As the reviewer has suggested, the structure of stabilin-1 was added in Figure 1 (left panel). The information about the phosphatidylserine-binding domain of stabilin-1 was described in the text (lines 171-173).

Lines 297-300: “Ectopic expression of sarcolipin (Sln), a regulator of sarcoplasmic reticulum Ca2+-ATPase, which activates calcineurin-NFATc1 signaling, causes an increase in strabilin-2 protein content in functionally overloaded plantaris muscles [99].” I did not find such a statement in the original article, either of stabilin-2 or strabilin-2. What molecule the writers mean or is the reference incorrect?

[Answer]

This reference is incorrect. In line 343, ref.99 in original manuscript was replaced with a correct reference (ref. 104; Fajardo, V.A.; Rietze, B.A.; Chambers, P.J.; Bellissimo, C.; Bombardier, E.; Quadrilatero, J.; Tupling, A.R. Effects of sarcolipin deletion on skeletal muscle adaptive responses to functional overload and unload. Am J Physiol Cell Physiol 2017, 313, C154-C161, doi:10.1152/ajpcell.00291.2016).

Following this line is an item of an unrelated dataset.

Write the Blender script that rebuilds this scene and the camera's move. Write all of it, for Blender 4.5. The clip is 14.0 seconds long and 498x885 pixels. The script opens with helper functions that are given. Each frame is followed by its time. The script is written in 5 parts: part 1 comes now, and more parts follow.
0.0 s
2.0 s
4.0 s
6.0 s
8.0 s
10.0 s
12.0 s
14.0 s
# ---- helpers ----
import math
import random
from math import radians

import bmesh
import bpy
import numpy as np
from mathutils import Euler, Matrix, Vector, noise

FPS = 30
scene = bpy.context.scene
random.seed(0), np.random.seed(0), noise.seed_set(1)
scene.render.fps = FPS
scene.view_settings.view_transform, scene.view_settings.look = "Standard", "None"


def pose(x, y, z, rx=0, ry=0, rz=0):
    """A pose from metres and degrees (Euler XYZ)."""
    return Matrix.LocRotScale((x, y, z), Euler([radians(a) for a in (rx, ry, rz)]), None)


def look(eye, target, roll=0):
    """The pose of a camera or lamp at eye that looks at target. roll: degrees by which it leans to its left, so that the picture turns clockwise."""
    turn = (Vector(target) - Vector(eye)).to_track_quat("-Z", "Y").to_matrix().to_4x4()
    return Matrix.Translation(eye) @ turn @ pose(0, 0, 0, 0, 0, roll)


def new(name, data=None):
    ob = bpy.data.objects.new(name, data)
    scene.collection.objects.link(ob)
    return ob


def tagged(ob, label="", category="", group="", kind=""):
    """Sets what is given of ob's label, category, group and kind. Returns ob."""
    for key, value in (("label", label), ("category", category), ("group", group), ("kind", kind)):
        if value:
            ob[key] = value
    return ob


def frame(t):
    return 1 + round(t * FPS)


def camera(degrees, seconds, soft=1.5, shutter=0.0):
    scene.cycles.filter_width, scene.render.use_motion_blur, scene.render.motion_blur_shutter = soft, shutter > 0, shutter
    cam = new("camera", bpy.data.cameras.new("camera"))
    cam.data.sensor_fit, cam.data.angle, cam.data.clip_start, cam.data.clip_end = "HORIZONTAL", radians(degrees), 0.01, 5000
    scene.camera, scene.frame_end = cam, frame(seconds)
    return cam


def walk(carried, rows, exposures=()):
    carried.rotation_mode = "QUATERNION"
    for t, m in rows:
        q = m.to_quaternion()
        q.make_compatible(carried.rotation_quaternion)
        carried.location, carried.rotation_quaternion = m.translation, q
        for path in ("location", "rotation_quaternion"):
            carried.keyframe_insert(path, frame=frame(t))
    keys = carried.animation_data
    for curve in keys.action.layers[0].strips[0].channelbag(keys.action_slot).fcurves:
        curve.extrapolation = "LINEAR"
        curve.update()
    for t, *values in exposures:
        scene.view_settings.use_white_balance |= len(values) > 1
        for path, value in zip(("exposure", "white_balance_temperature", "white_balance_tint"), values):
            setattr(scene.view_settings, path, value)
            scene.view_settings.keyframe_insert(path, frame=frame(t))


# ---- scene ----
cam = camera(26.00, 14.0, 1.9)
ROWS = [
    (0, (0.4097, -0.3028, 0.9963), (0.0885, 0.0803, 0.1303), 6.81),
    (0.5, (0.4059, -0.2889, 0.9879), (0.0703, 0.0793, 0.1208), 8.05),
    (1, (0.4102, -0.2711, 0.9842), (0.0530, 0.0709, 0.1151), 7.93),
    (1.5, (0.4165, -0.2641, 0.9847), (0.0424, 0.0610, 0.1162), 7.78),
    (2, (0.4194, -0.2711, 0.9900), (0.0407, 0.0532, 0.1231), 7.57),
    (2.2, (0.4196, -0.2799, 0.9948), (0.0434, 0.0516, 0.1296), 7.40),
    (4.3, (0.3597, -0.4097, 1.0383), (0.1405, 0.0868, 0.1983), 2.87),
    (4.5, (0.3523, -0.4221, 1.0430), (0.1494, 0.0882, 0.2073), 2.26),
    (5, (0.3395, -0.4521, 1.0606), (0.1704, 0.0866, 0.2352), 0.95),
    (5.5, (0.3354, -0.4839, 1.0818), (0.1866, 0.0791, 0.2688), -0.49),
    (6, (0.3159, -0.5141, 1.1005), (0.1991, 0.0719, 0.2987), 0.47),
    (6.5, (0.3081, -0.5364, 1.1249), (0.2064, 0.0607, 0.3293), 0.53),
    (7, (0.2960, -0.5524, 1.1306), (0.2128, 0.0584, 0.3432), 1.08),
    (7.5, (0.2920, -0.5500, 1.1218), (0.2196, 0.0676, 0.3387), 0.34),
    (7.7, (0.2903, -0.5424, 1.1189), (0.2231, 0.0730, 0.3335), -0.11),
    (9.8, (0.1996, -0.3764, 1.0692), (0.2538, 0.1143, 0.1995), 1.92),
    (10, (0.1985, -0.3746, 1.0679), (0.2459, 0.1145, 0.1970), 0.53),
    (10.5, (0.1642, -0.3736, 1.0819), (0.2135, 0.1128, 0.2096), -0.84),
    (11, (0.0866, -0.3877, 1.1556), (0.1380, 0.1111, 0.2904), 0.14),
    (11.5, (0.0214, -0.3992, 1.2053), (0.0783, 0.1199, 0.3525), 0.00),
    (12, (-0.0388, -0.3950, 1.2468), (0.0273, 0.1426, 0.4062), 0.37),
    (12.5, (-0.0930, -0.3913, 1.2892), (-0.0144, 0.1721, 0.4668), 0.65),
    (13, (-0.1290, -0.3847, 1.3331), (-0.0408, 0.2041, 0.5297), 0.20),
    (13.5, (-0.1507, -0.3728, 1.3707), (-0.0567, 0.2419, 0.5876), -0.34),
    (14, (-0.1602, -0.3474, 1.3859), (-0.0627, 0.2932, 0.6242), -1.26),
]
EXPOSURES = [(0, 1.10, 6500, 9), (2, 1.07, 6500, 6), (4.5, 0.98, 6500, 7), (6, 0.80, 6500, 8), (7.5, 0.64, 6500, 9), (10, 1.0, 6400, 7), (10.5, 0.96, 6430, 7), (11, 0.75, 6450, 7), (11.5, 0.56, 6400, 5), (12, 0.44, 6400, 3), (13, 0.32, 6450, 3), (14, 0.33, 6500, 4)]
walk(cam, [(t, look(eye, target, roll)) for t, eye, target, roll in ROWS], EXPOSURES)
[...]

A chart / table that summarizes the role of stabilins as phosphatidylserine receptors would be nice illustrative addition to the text.

[Answer]

The roles of Stabilin-1 and Stabilin-2 as phosphatidylserine receptors were summarized in Table 1 (page 17).

Minor comments:

I would prefer that in the text the description of stabilin receptors would be in numerical order (for example in the paragraph 2.2.).

[Answer]

In section 2.2., the description for Stabilin-1 in lines 130-143 was moved into lines 88-102.

The sentence in lines 106-108 was moved into lines 103-104.

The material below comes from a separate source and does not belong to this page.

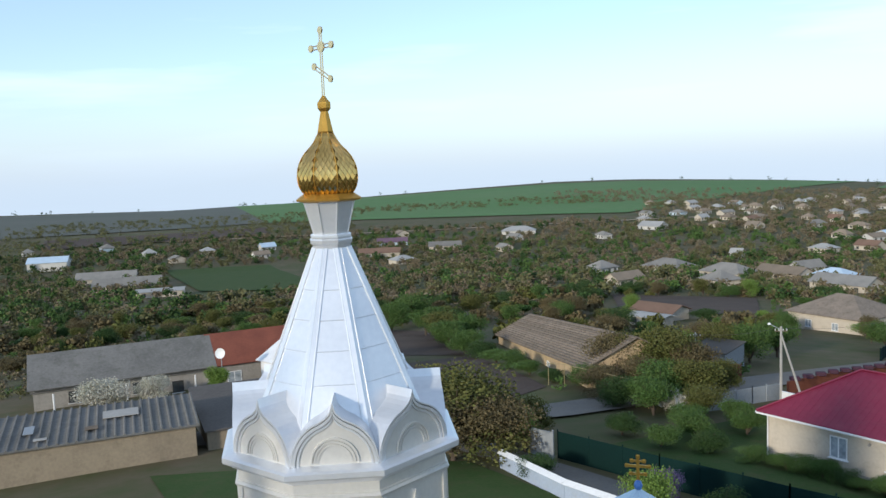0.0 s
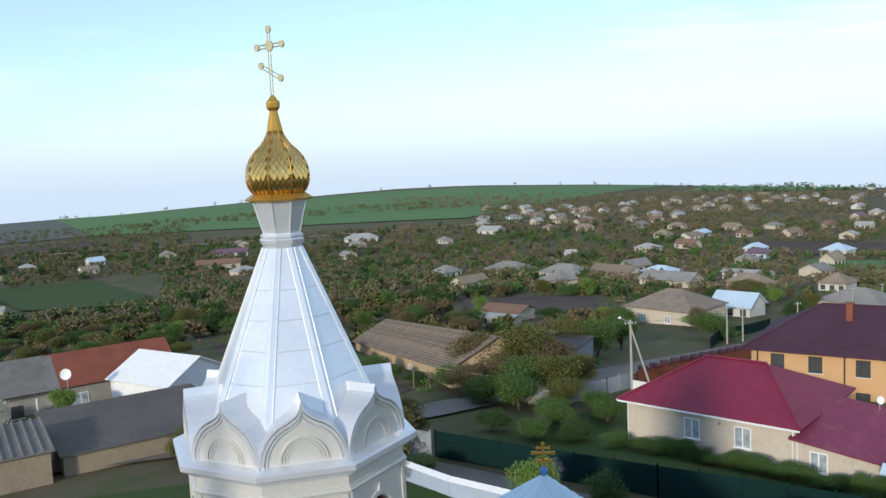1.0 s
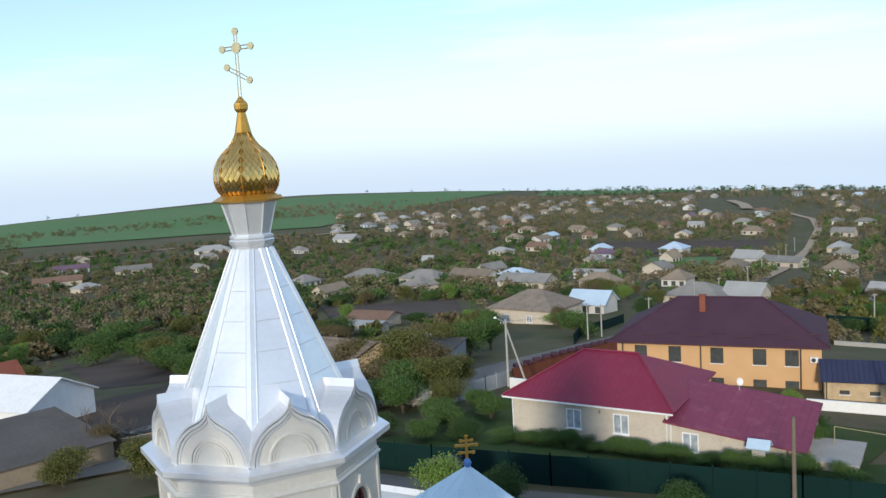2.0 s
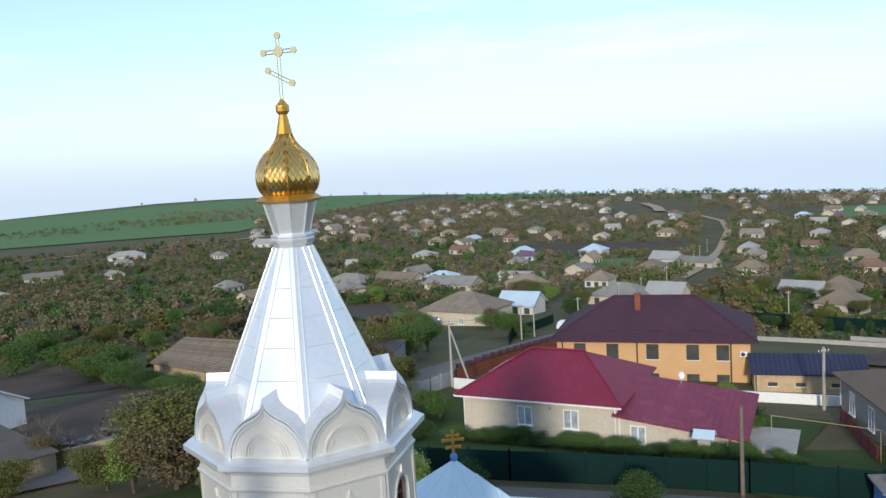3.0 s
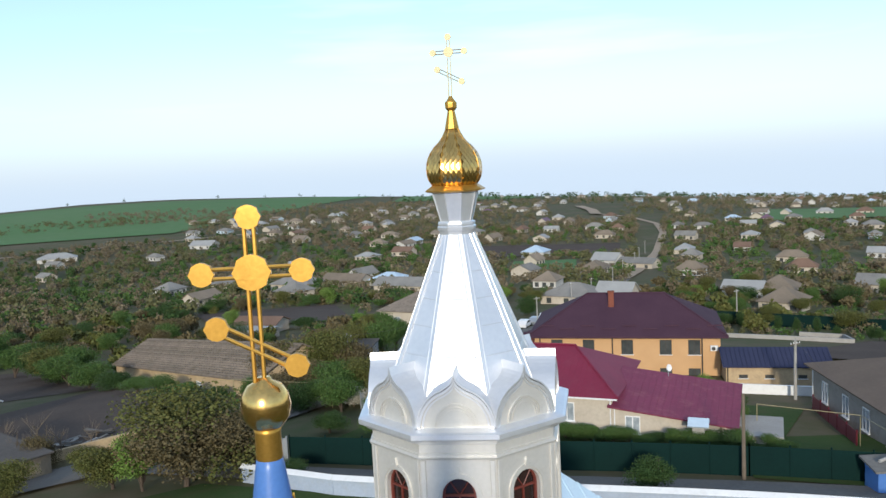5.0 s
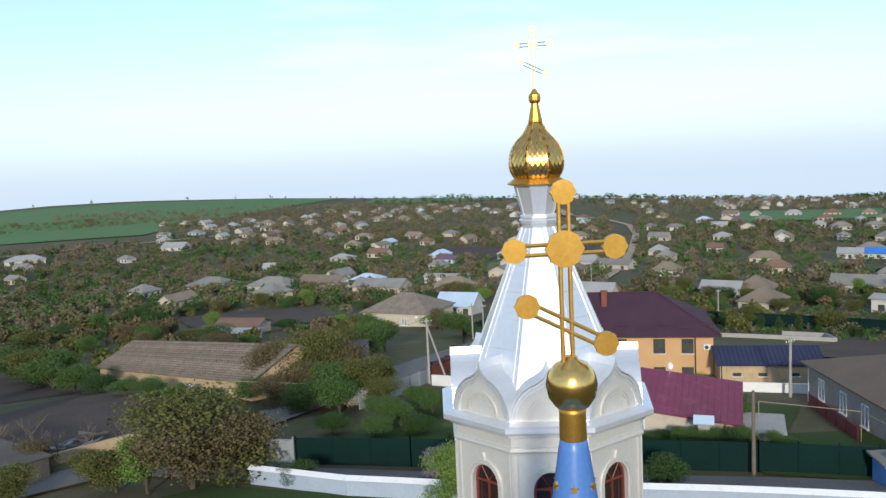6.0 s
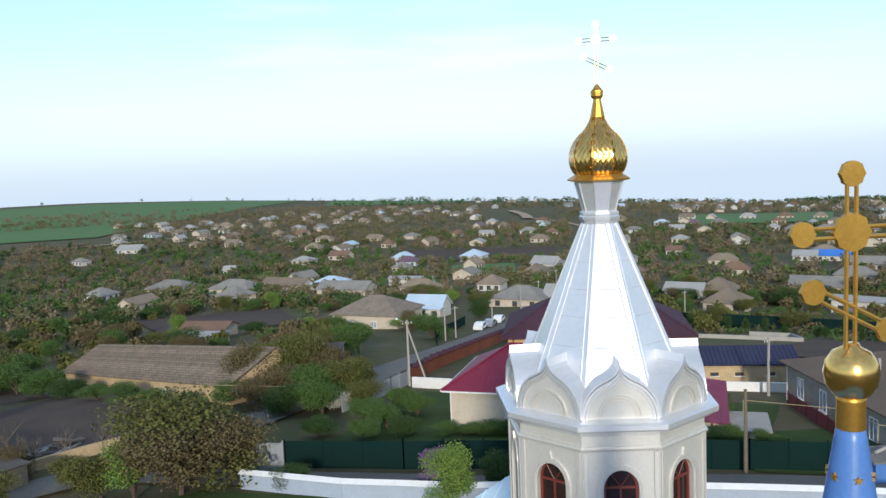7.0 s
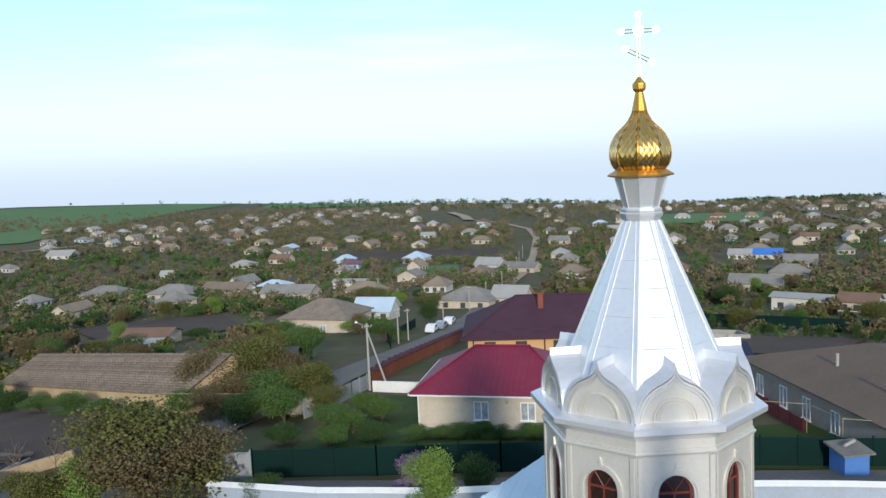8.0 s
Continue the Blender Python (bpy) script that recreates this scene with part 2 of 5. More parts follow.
def tube(bm, a, b, r0, r1=None, n=8):
    """A tapered rod from a to b."""
    r1 = r0 if r1 is None else r1
    a, b = Vector(a), Vector(b)
    q = (b - a).to_track_quat("Z", "Y").to_matrix()
    rings = []
    for c, r in ((a, r0), (b, r1)):
        rings.append([bm.verts.new(c + q @ Vector((r * math.cos(2 * math.pi * i / n), r * math.sin(2 * math.pi * i / n), 0))) for i in range(n)])
    for i in range(n):
        j = (i + 1) % n
        bm.faces.new((rings[0][i], rings[0][j], rings[1][j], rings[1][i]))
    bm.faces.new(rings[0][::-1])
    bm.faces.new(rings[1])
    return bm


def rod(*a, **k):
    return tube(bmesh.new(), *a, **k)


def lathe(profile, angles, cap=True):
    """Rings of (radius, z) turned through the given angles (radians)."""
    bm = bmesh.new()
    rings = [[bm.verts.new((r * math.sin(t), -r * math.cos(t), z)) for t in angles] for r, z in profile]
    n = len(angles)
    for a, b in zip(rings, rings[1:]):
        for i in range(n):
            j = (i + 1) % n
            bm.faces.new((a[i], a[j], b[j], b[i]))
    if cap:
        bm.faces.new(rings[0][::-1])
        bm.faces.new(rings[-1])
    bmesh.ops.recalc_face_normals(bm, faces=bm.faces)
    return bm


ROUND = [2 * math.pi * i / 20 for i in range(20)]

# ---- terrain ----
PROFILE = [(0, 0), (25, -1.95), (45, -4.0), (75, -6.7), (130, -13.5), (200, -20), (300, -27), (400, -32.5), (520, -33)]
CREST = [(-180, -1.8), (-36, -2.2), (-26, -2.5), (-18, -2.4), (-9, -2.05), (0, -1.72), (5, -1.72), (14, -2.05), (25, -2.62), (37, -3.1), (50, -3.65), (61, -3.5), (180, -1.8)]


def line(table, v):
    for (a, za), (b, zb) in zip(table, table[1:]):
        if v <= b:
            return za + (zb - za) * (v - a) / (b - a)
    return table[-1][1]


def ground_z(x, y):
    r = math.hypot(x, y)
    if r <= 520:
        return line(PROFILE, r)
    crest = 17 + 1500 * math.tan(radians(line(CREST, math.degrees(math.atan2(x, y)))))
    if r <= 1500:
        u = (r - 520) / 980
        return -33 + (crest + 33) * (0.35 * u + 0.65 * u * u)
    return crest - (r - 1500) * 0.075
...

Rephrase the text in the line 108 “Which are participate” and in the line 241 “is likely one”.

[Answer]

In line 91, “which are participate” was changed into “which are participated.”

In line 272, “is likely one candidate” was changed into “may be a candidate.”

In the line 435 “33. omorski, T.” The first letter, P, is missing.

[Answer]

In line 489 (ref. 35), “omorski, T” was changed into “Pomorski, T.”